The template above is built from the five principles above and what I think is valuable from the book. Of course, this is not meant to replace the book but to supplement it. Check it out and let me know what you think!
💠 Connecting the Dots
- DotCom Secrets (Russell Brunson): Expert Secrets is actually the second book in Brunson’s trilogy, and it pairs perfectly with the first book, DotCom Secrets. While Expert Secrets helped me nail my messaging, story, and offer, DotCom Secrets dives into the nitty-gritty of building sales funnels and online marketing tactics. In essence, Expert Secrets helped me create an attractive message and persona to build a following, and DotCom Secrets is helping me convert that following into customers by structuring my website, funnels, and value ladder smartly. If you end up geeking out on this stuff like I did, you’ll find that the two books together form a one-two punch: one for creating demand and one for capturing it. I’m currently applying DotCom strategies to set up a simple funnel for my upcoming course (think landing pages, email sequences, etc.), and it’s very much complementary knowledge.
- Tribes (Seth Godin): Long before I discovered Brunson, Seth Godin’s Tribes taught the idea that people are looking for connection and leadership, and that anyone can step up to lead a tribe if they care enough. Reading Expert Secrets actually reminded me of Tribes on steroids. Godin talks about the need for a leader, a message, and a community – which maps closely to Brunson’s leader, cause, and new opportunity framework. What Expert Secrets gave me, though, was a more concrete how-to.
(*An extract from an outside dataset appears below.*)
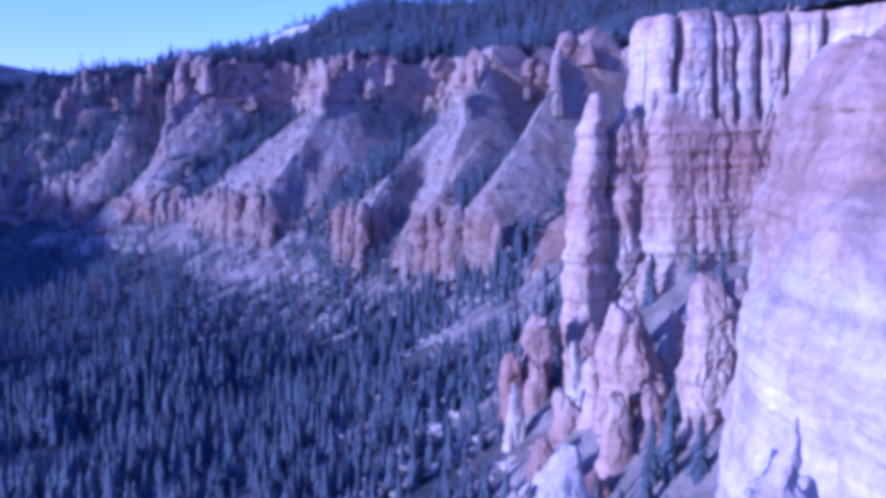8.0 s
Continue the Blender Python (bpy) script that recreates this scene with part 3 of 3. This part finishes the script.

If Tribes convinced me that “Okay, there are people out there waiting for you to lead,” Expert Secrets showed me “Here’s how to actually do it, step by step.” Both books together have this empowering message: you don’t need anyone’s permission to be a leader. You just decide to build a tribe around an idea and invite people in. When imposter syndrome flares up, I often revisit Tribes for a dose of inspiration and Expert Secrets for a dose of instruction.